In 1978, or thereabouts, I was in a crowd waiting to go through an entrance for a concert by Emerson, Lake & Palmer. With a fence surrounding the venue, and only one doorway, as the fateful hour of access arrived, thousands of excited fans pressed toward the porthole, pushing for the opportunity of a good seat, awarded via first come-first served.
Then it happened. Just 15 feet away from the constricted passage, the pressure rapidly and exponentially grew from all sides. With good friends and total strangers pressed impolitely into my body, my chest cavity could not fully expand, and I was finding it hard to breathe.
Unable to move my legs as the pressure mounted, my foot caught an ashphalt lump in the ground and I began to tilt over.
Seeing anxiety well up into my face, and my head and shoulders steadily dropping from view, somehow Brian, one of my good buddies, clutched at my jacket and yanked me upright.
To this day, I am certain that he saved my life.
He also saved himself from the reality of being the first to trample a terrified young man to death.
Just a few days ago, Jdimytai Damour, a holiday employee at a Long Island WalMart, was crushed underfoot by a “mob” of shoppers bursting through a glass door in hot pursuit of bargains that ultimately cost a man’s life.
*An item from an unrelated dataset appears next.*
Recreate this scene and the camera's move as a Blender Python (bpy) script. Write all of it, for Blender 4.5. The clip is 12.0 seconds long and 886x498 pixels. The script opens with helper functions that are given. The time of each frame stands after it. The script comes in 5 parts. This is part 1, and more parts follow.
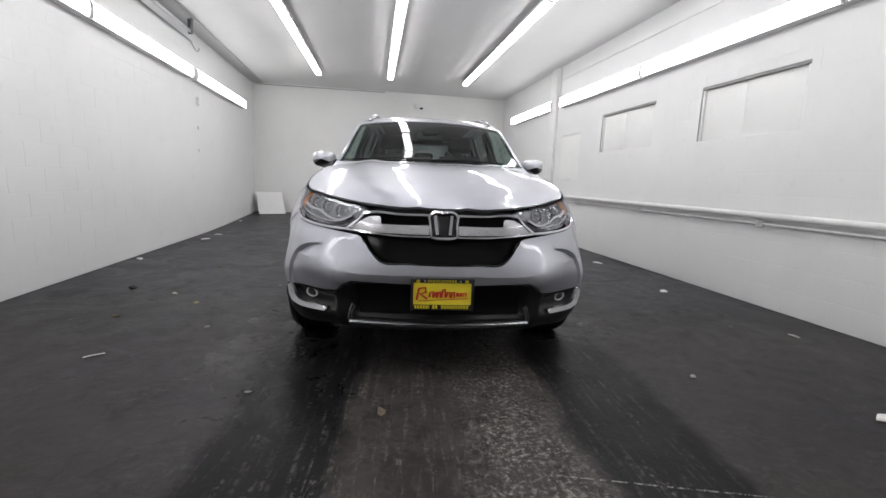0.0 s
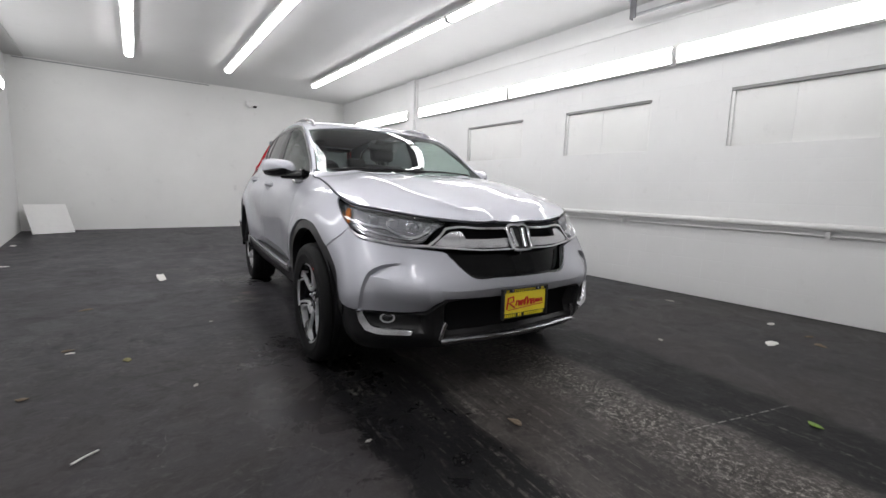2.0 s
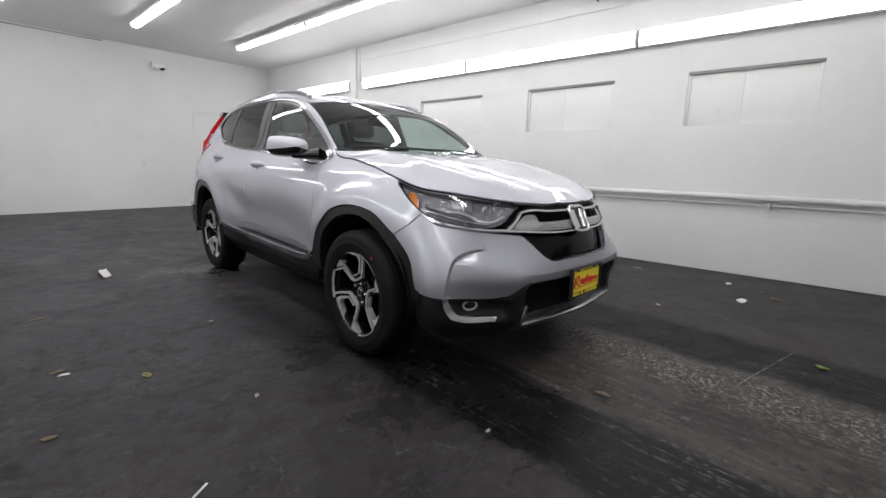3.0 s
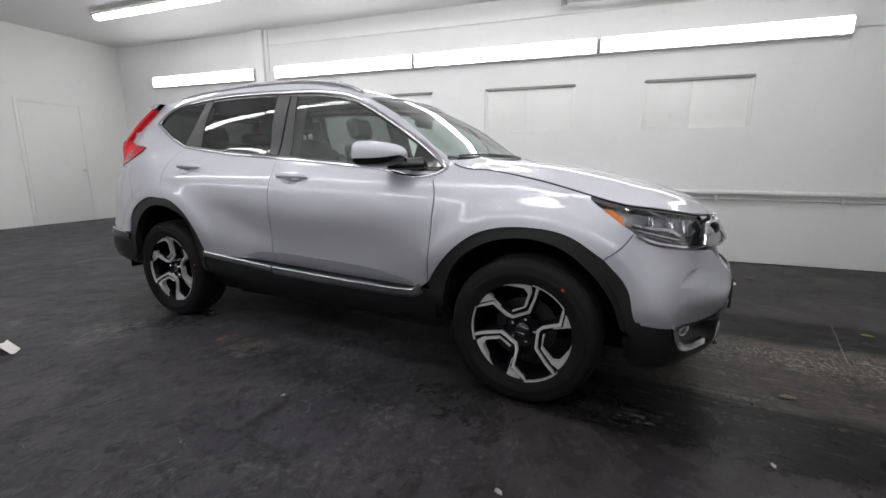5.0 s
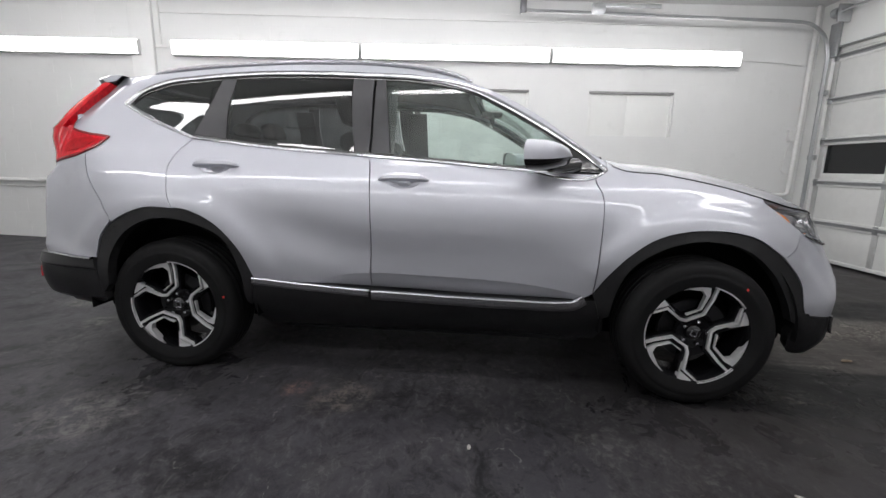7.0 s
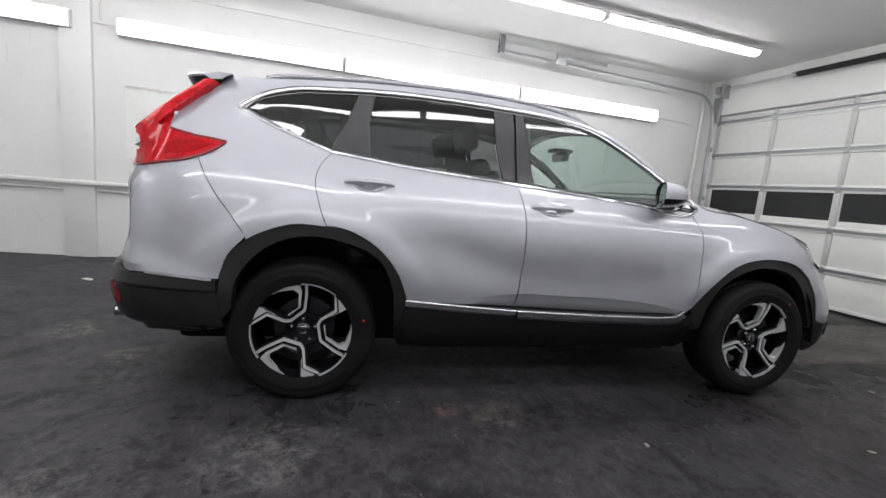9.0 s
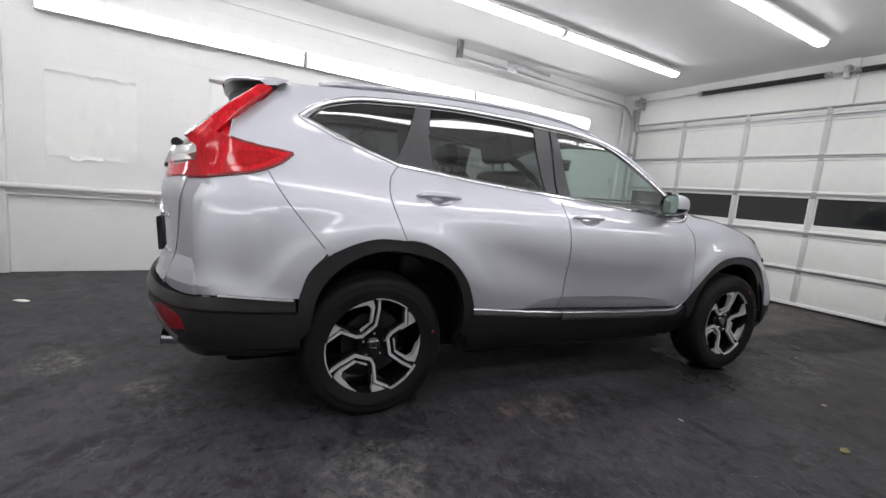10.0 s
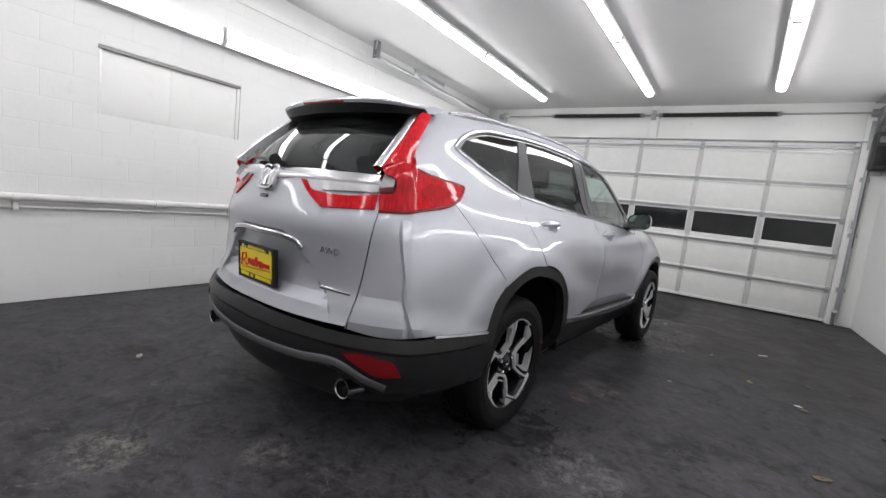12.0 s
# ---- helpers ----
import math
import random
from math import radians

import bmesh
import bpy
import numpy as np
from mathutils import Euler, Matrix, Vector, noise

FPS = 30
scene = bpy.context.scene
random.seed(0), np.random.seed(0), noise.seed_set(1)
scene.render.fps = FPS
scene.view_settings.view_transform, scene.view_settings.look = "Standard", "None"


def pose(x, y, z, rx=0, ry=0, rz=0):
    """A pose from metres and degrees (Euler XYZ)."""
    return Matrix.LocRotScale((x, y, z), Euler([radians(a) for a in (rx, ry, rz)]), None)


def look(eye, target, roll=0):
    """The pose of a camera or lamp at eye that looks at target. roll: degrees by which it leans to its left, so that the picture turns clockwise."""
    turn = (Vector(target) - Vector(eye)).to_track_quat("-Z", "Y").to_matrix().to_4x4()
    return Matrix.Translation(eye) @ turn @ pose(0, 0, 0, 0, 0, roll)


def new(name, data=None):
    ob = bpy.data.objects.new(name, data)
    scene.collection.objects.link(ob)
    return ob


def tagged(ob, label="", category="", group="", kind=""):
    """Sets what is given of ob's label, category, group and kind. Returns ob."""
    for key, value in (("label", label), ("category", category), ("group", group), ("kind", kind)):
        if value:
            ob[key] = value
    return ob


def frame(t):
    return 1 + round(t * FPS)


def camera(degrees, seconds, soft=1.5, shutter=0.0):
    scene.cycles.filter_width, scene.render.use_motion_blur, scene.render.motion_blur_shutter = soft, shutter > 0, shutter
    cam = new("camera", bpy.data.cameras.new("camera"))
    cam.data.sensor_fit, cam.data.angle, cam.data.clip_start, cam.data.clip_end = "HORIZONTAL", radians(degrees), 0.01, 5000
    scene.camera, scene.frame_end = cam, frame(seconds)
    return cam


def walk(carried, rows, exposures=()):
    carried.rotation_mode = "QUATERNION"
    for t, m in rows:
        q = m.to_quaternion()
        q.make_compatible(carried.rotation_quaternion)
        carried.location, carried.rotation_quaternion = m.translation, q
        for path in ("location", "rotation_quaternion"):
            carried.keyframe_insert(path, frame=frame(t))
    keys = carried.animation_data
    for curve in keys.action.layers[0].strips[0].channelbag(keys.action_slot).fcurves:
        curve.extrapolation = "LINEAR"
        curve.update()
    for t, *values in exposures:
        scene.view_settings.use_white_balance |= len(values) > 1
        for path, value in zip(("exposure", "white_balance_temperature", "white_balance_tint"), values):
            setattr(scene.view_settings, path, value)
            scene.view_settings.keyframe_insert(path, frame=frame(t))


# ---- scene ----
cam = camera(91.9, 12.0)
PATH = [
    (0, (-0.205, 1.747, 1.028), (0.151, 3.69, 0.717), 2.2),
    (0.5, (-0.475, 1.78, 1.018), (0.16, 3.658, 0.755), 3.1),
    (1, (-0.812, 1.929, 1.031), (0.06, 3.711, 0.78), 3.6),
    (1.5, (-1.222, 2.043, 1.042), (-0.157, 3.713, 0.766), 2.1),
    (2, (-1.536, 2.294, 1.039), (-0.329, 3.866, 0.774), 1.6),
    (2.5, (-1.833, 2.59, 1.034), (-0.482, 4.029, 0.712), 2.1),
    (2.7, (-1.953, 2.716, 1.053), (-0.53, 4.078, 0.709), 1.8),
    (4.3, (-2.451, 3.905, 1.1), (-0.75, 4.868, 0.676), -0.4),
    (4.5, (-2.471, 4.071, 1.122), (-0.725, 4.961, 0.722), -0.7),
    (5, (-2.556, 4.487, 1.13), (-0.712, 5.161, 0.743), 0.3),
    (5.5, (-2.583, 4.891, 1.109), (-0.686, 5.377, 0.703), 0.3),
    (6, (-2.582, 5.304, 1.116), (-0.644, 5.613, 0.732), 0.3),
    (6.5, (-2.609, 5.693, 1.118), (-0.651, 5.84, 0.735), 0.4),
    (7, (-2.555, 6.033, 1.117), (-0.591, 6.016, 0.741), 1.1),
    (7.2, (-2.553, 6.175, 1.12), (-0.59, 6.093, 0.748), 1.0),
    (8.8, (-2.487, 7.321, 1.112), (-0.592, 6.75, 0.827), 3.7),
    (9, (-2.466, 7.464, 1.106), (-0.582, 6.852, 0.832), 4.9),
    (9.5, (-2.325, 7.831, 1.125), (-0.507, 7.051, 0.829), 4.7),
    (10, (-2.208, 8.247, 1.13), (-0.505, 7.231, 0.869), 5.1),
    (10.5, (-2.0, 8.589, 1.129), (-0.422, 7.388, 0.871), 5.3),
    (11, (-1.75, 8.957, 1.144), (-0.326, 7.57, 0.918), 5.4),
    (11.5, (-1.505, 9.308, 1.153), (-0.253, 7.77, 0.892), 6.1),
    (12, (-1.154, 9.565, 1.175), (-0.084, 7.89, 0.95), 6.5),
]
# seconds, stops, kelvin, tint
LEVELS = [(0, .06, 6500, 12.5), (2.7, .06, 6500, 12.5), (4.5, -.04, 6500, 12.5), (5.5, .0, 6500, 12), (6.0, .06, 6500, 12), (6.5, .10, 6500, 12), (9.0, .11, 6500, 12), (12.0, .12, 6500, 12.5)]
walk(cam, [(t, look(eye, target, roll)) for t, eye, target, roll in PATH], LEVELS)

# ---- light: the place is lit by its fluorescent strips alone; a dim grey world shows through nothing ----
world = bpy.data.worlds.new("world")
world.use_nodes = True
world.node_tree.nodes["Background"].inputs[0].default_value = (.5, .55, .6, 1)
world.node_tree.nodes["Background"].inputs[1].default_value = .02
scene.world = world
GLOW, WALL_GLOW = 15.0, 10.0


# ---- materials ----
def material(name, color=(.5, .5, .5), rough=.5, metal=0.0, coat=0.0, spec=.5):
    m = bpy.data.materials.new(name)
    m.use_nodes = True
    b = m.node_tree.nodes["Principled BSDF"]
    b.inputs["Base Color"].default_value = (*color, 1)
    b.inputs["Roughness"].default_value = rough
    b.inputs["Metallic"].default_value = metal
    b.inputs["Coat Weight"].default_value = coat
    b.inputs["Coat Roughness"].default_value = .03
    b.inputs["Specular IOR Level"].default_value = spec
    return m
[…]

I suspect a search will be on for the ones early inside the establishment, as they will be held responsible for Mr. Damour’s tragic death. Having not seen the store security video, it may be right to lay blame at the feet of the very first.
Yet, if Brian had been unsuccessful and I had been killed while nearing the lone entrance for a concert, it would have been my best friends inflicting the initial injury. And there is nothing they could have done to stop.
You see, it may well be that the real culprits who killed an unfortunate employee were standing well back in the crowd, far away from view and any subsequent pleas to stop. At 5am, as they pressed forward, even lightly, they combined with many others to create a force at the front, so irresistible, even the best of intentions would have been instantly swept aside by an ugly, almost glacial inertia.
No one can easily or morally absolve those who knocked a poor soul down to his death. But nor can we presume to know what was in their hearts. Indeed, there are times when our collective presence creates an unspeakable pressure focused upon and directed through individuals impelled completely beyond their own power.
Indeed, the folks fashioned as an unrecognizable and crazed mob by the media may well be more familiar to us than first imagined. For in the vast bureaucratic sea of modern society, we too may sometimes find ourselves being the point of an incomprehensibly sharp spear, piercing the hearts and lives of those whose only culpability is that they stand near us.
Whether in middle-management of a company that cannot sustain its present workforce, or in uniform, enacting the sentences meted out by our highest courts, there are those in our world who are often called to carry out that which we cannot bear to conceive. They stand at the front, compelled by inexorable force from above and behind.
As they stand conveniently at the front, they are often the object of our instant and manifest disdain. Perhaps they should also be the recipients of our most fervent prayers.
Regardless of their personal culpability, whether at the front, or well behind, all of those who were in any way connected to the trampling an innocent man on Long Island, causing his death, will forever be forced to bear the heavy weight of taking his life.
Thus in the very midst of celebrating the arrival of a Redeemer, we are shown that, truly, we need a Redeemer. Perhaps He is One Who needs to save us, not only from the sins we commit against others, but also from the ones we ignorantly take upon ourselves.